Wound up burning -1058 during setup process. Started over with -1059 which is current running. Will check https://tools-static.wmflabs.org/jenkins-build-stats/2025/01/ once we have some stats for the new box there.

Change #1112099 had a related patch set uploaded (by Brennen Bearnes; author: Brennen Bearnes):

[mediawiki/core@master] ComposerLaunchParallel: Configure split group count from environment

https://gerrit.wikimedia.org/r/1112099

Change #1112099 merged by jenkins-bot:

[mediawiki/core@master] ComposerLaunchParallel: Configure split group count from environment

https://gerrit.wikimedia.org/r/1112099

Change #1200415 had a related patch set uploaded (by Brennen Bearnes; author: Brennen Bearnes):

[integration/quibble@master] WIP: Parallel runs: Add a group count

https://gerrit.wikimedia.org/r/1200415

Change #1200415 abandoned by Brennen Bearnes:

[integration/quibble@master] WIP: Parallel runs: Add a group count

Reason:

Seems like this can just be done in Jenkins directly in web UI.

https://gerrit.wikimedia.org/r/1200415

Brennen and I exchanged about it yesterday. We currently have instances with 8 virtual CPUS, I based this on having four executors / parallel builds per Jenkins agent which is 2 vCPU per build. The idea was that one CPU would be used per PHPUnit and the other one for MySQL and for Selenium tests two CPUs would covered the browser + web service + MediaWiki.

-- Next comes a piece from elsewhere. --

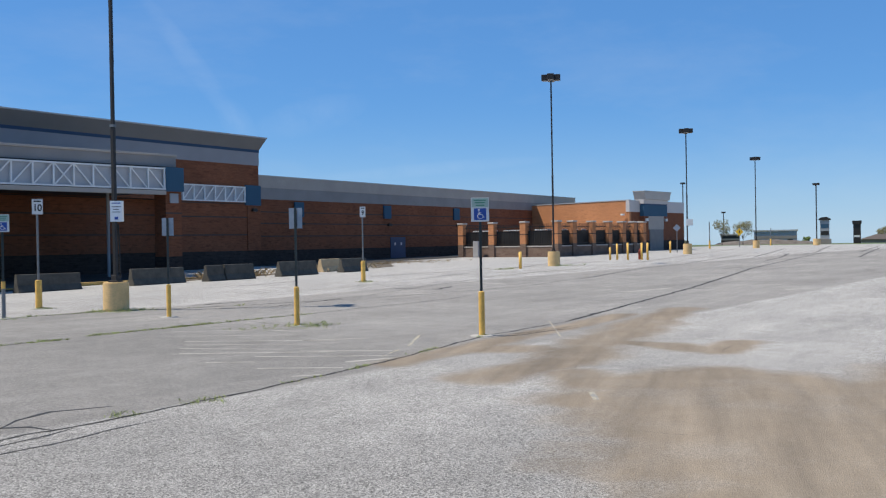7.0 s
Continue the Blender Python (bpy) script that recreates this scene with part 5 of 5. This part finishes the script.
for k, (x, y, r) in enumerate(((-3.95, 9.72, 0.3), (-3.55, 9.86, 0.2), (-3.35, 10.12, 0.16), (-4.35, 9.62, 0.22))):
    slab = part("broken_concrete", lump(r, 0.03, k * 5.3), FOOTING)
    slab.location = (x, y, level(x, y))
    tagged(slab, "broken pale concrete lump at the post foot", "rubble", "broken concrete round the post")
dry_plant(-3.62, 9.95, 0.48, 1)
dry_plant(-3.52, 9.85, 0.34, 2)
dry_plant(-4.25, 9.82, 0.28, 3)
dry_plant(-3.75, 9.65, 0.24, 4)

# ---- distance ----
def hills(name, az0, az1, far, base, tops, label):
    bm = bmesh.new()
    n = 90
    rows = []
    for k in range(n + 1):
        a = radians(az0 + (az1 - az0) * k / n)
        x, y = far * math.sin(a), far * math.cos(a)
        u = k / n
        top = tops + far * 0.0022 * (noise.noise(Vector((u * 6, 1.5, 0))) + 0.4 * noise.noise(Vector((u * 30, 7.5, 0))))
        rows.append([bm.verts.new((x, y, base)), bm.verts.new((x * 1.13, y * 1.13, top)), bm.verts.new((x * 1.4, y * 1.4, top - 3))])
    for a, b in zip(rows, rows[1:]):
        for k in range(2):
            bm.faces.new((a[k], b[k], b[k + 1], a[k + 1]))
    return tagged(part(name, bm, HILL, smooth=True), label, "hills", kind="structure")


hills("backdrop_hills", -75, 12, 420, -16, -2.9, "hazy blue wooded hills on the horizon")
hills("backdrop_hills_east", 50, 130, 2900, -60, -27, "hazy distant ridge beyond the car park")


def spot(az, d):
    a = radians(az)
    return 0.42 + d * math.sin(a), -0.1 + d * math.cos(a)


def far_pole(az, d, h, heads, label):
    x, y = spot(az, d)
    t = thing("lamp_pole", (x, y, level(x, y)), az, label, "lamp post", "distant lamp posts")
    part("pole", box(-0.06, 0.06, -0.06, 0.06, -0.2, h), POLE, t)
    part("lamp_head", box(-0.45, -0.06, -0.2, 0.2, h - 0.1, h + 0.2, 0.02), FIXTURE, t)
    part("lamp_head", box(0.06, 0.45, -0.2, 0.2, h - 0.1, h + 0.2, 0.02), FIXTURE, t)
    part("arm", box(-0.08, 0.08, -0.05, 0.05, h - 0.06, h + 0.02), POLE, t)
    if d < 230:
        part("base", rod((0, 0, -0.2), (0, 0, 0.9), 0.5, None, 16), POLEBASE, t)


far_pole(72.03, 142, 8.4, 2, "dark lamp post at the lot's far edge")
far_pole(64.8, 170, 10.7, 2, "dark lamp post behind the garden shop")
far_pole(67.05, 210, 7.3, 2, "dark lamp post beyond the trees")
far_pole(78.4, 260, 6.4, 2, "dark lamp post beyond the lot")
far_pole(75.9, 300, 7.2, 2, "dark lamp post beyond the lot")


def pylon(az, d, w, h, dome, label):
    x, y = spot(az, d)
    z = level(x, y)
    t = thing("pylon_sign", (x, y, z), -az, label, "pylon sign")
    part("shaft", box(-w / 2, w / 2, -0.35, 0.35, -0.5, h * 0.93, 0.03), PANEL if dome else FIXTURE, t)
    if dome:
        bm = prism([(w * 0.68 * math.cos(radians(k * 15)), h * 0.93 + w * 0.36 * math.sin(radians(k * 15))) for k in range(13)], -0.5, 0.5)
        part("arched_cap", bm, FIXTURE, t, "dark arched cap")
        for zz in (0.35, 0.62):
            part("sign_panel", box(-w * 0.42, w * 0.42, -0.37, -0.351, h * zz, h * (zz + 0.16)), BLUE if zz > 0.5 else FIXTURE, t)
        part("stone_foot", box(-w * 0.7, w * 0.7, -0.5, 0.5, -0.5, 0.8), FARWALL, t)
    else:
        part("cap", box(-w * 0.62, w * 0.62, -0.5, 0.5, h * 0.86, h), FIXTURE, t, "dark wide cap")
        part("sign_panel", box(-w * 0.4, w * 0.4, -0.36, -0.351, h * 0.28, h * 0.36), SIGNW, t)
    return t


pylon(72.45, 160, 1.35, 4.0, True, "grey pylon sign with dark arched cap")
pylon(74.1, 165, 1.1, 3.6, False, "dark pylon sign with wide cap")


def low_building(az0, az1, d, h, mat, label, gable=False):
    (xa, ya), (xb, yb) = spot(az0, d), spot(az1, d)
    x, y = (xa + xb) / 2, (ya + yb) / 2
    L = math.hypot(xb - xa, yb - ya)
    turn = math.degrees(math.atan2(yb - ya, xb - xa))
    t = thing("far_building", (x, y, level(x, y)), turn, label, "building", "distant buildings")
    part("wall", box(-L / 2, L / 2, 0, 9, -1, h), mat, t)
    if gable:
        bm = bmesh.new()
        vs = [bm.verts.new(p) for p in ((-L / 2 - 0.4, -0.5, h), (L / 2 + 0.4, -0.5, h), (L / 2 + 0.4, 9.5, h), (-L / 2 - 0.4, 9.5, h), (-L / 2 + 2.5, 4.5, h + 0.9), (L / 2 - 1.0, 4.5, h + 0.9))]
        for f in ((0, 1, 5, 4), (1, 2, 5), (2, 3, 4, 5), (3, 0, 4), (3, 2, 1, 0)):
            bm.faces.new([vs[i] for i in f])
        part("roof", bm, BARK, t, "brown shingle roof")
    else:
        part("roof", box(-L / 2 - 0.2, L / 2 + 0.2, -0.2, 9.2, h, h + 0.3), ROOFM, t)
        part("wall_band", box(-L / 2, L / 2, -0.05, -0.005, h * 0.55, h * 0.72), FARWALL, t, "grey wall band")
        part("entrance", box(L * 0.28, L * 0.4, -0.06, -0.005, -0.5, h * 0.5), FIXTURE, t, "dark entrance opening")
    return t


low_building(68.7, 71.0, 215, 3.5, PANEL, "long grey flat-roofed building beyond the road")
low_building(74.3, 76.6, 190, 1.0, FARWALL, "low building with brown shingle roof", True)
low_building(76.3, 79.5, 200, 2.9, PANEL, "grey restaurant building at the lot's edge")
low_building(66.9, 67.9, 200, 2.2, FIXTURE, "dark low shelter beneath the trees")
tree(*spot(66.95, 165), 0.3, 4.6, 2.7, BUDS, "young street tree in fresh leaf", 21, 1000, 0.11)
tree(*spot(68.1, 165), 0.3, 4.0, 3.1, BUDS, "young street tree in yellow-green leaf", 22, 1400, 0.11)
tree(*spot(64.2, 220), 0.0, 4.6, 3.5, LEAF, "small tree beyond the garden shop", 23, 900, 0.16)
tree(*spot(75.5, 230), 0.0, 3.8, 3.2, BUDS, "small tree behind the low roof", 24, 1200, 0.16)
tree(*spot(71.5, 180), 0.2, 1.5, 1.2, LEAF, "small shrub by the lot's edge", 25, 500, 0.12)


def mound(az0, az1, d, h):
    (xa, ya), (xb, yb) = spot(az0, d), spot(az1, d)
    bm = bmesh.new()
    rows = []
    for k in range(25):
        u = k / 24
        x, y = xa + (xb - xa) * u, ya + (yb - ya) * u
        z = level(x, y)
        top = h * math.sin(math.pi * u) ** 0.4 * (0.85 + 0.25 * noise.noise(Vector((u * 9, 0, 2))))
        rows.append([bm.verts.new(p) for p in ((x * 0.985, y * 0.985, z - 0.3), (x, y, z + top), (x * 1.05, y * 1.05, z - 0.6))])
    for a, b in zip(rows, rows[1:]):
        for k in range(2):
            bm.faces.new((a[k], b[k], b[k + 1], a[k + 1]))
    return tagged(part("bank", bm, MULCH), "dry grassy bank at the lot's edge", "bank", kind="structure")


mound(66.5, 72.0, 172, 0.95)


def road_sign(az, d, h, size, mat, label):
    x, y = spot(az, d)
    t = thing("road_sign", (x, y, level(x, y)), -az, label, "sign", "road signs")
    part("post", box(-0.04, 0.04, 0, 0.05, -0.2, h), GALV, t)
    bm = box(-size / 2, size / 2, -0.02, -0.005, -size / 2, size / 2)
    bmesh.ops.rotate(bm, cent=(0, 0, 0), matrix=Matrix.Rotation(radians(45), 3, "Y"), verts=bm.verts)
    bmesh.ops.translate(bm, vec=(0, 0, h - size * 0.6), verts=bm.verts)
    p = part("diamond_plate", bm, mat, t)
    part("symbol", box(-size * 0.09, size * 0.09, -0.03, -0.021, h - size * 0.85, h - size * 0.35), SIGNK if mat is SIGNY else SIGNBACK, t)


road_sign(67.91, 128, 2.4, 0.7, SIGNY, "yellow diamond warning sign on a post")
road_sign(64.43, 92, 2.6, 0.5, SIGNBACK, "grey back of a diamond sign on a post")
for az, d, h in ((66.26, 118, 3.2), (69.6, 150, 2.6)):
    x, y = spot(az, d)
    t = thing("sign_post", (x, y, level(x, y)), 0, "thin grey post in yellow sleeve far off", "sign", "far sign posts")
    part("post", box(-0.04, 0.04, -0.04, 0.04, 0, h), GALV, t)
    part("sleeve", rod((0, 0, -0.1), (0, 0, 0.95), 0.11, None, 12), YELLOW, t)
x, y = spot(65.14, 83.5)
t = thing("notice_sign", (x, y, level(x, y)), -60, "white notice on the far lamp post", "sign")
part("sign_plate", box(-0.28, 0.28, -0.22, -0.19, 2.4, 2.95), SIGNW, t)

Some effort was made to add parallelism to the Selenium tests and more recently PHPUnit tests. In MediaWiki the PHPUnit tests are split over 8 process and if we got 3 concurrent builds that is a demand for 3 executors × 8 process = 24 processes, I am not counting the pressure on the 3 instances of MySQL. The figure is similar or worse for Selenium tests.

A way to monitor it is to look Linux Pressure Stall Information, that is similar to the 1970's load average but split by CPU/memory/IO. For each of them it differentiates between when only some tasks are waiting for the resource (some) and the share of time during which all active tasks are waiting (full).

For the integration project, the Pressure Stall Information can be see on https://grafana.wmcloud.org/d/0g9N-7pVz/cloud-vps-project-board?var-project=integration

One can compare:

InstancevCPUsFlavorPSI Graph
integration-agent-docker-10578g4.cores8.ram24.disk20.ephemeral90.4xiopsGraph
integration-agent-docker-105916g4.cores16.ram48.disk20.ephemeral90.4xiopsGraph

1057, 8vCPU 3 executors:

1057_PSI_12hours.png (388×917 px, 99 KB)

1059, 16vCPU 1 executor:

1059_PSI_12hours.png (388×917 px, 86 KB)

I think at some point I had the agents to have a single executor to ease the scaling. We had them at 4 executors but there was contention/stalling/disk space issue and we tuned them down to 3 executors.

I don't have the necessary mathematics background in queue theory to prove what would be the right numbers, but surely we can experiment with different combinations or just mass scale the instances from 8 to 16 or 24 vCPU but that might add a lot of pressure on WMCS.

As a side note, I think it is possible to change the flavor of an instance which saves the hassle of having to provision one from scratch (note that as of July 2023 the ephemeral disk space was not resized by OpenStack: T340825, thus the target flavor should have the same ephemeral space as the original flavor).

Most instances have g4.cores8.ram24.disk20.ephemeral90.4xiops and 1059 has g4.cores16.ram48.disk20.ephemeral90.4xiops. That is double the memory usage (but IIRC WMCS has a lot of free memory) and double the vCPU usage (I don't know VMCS free capacity in that regard).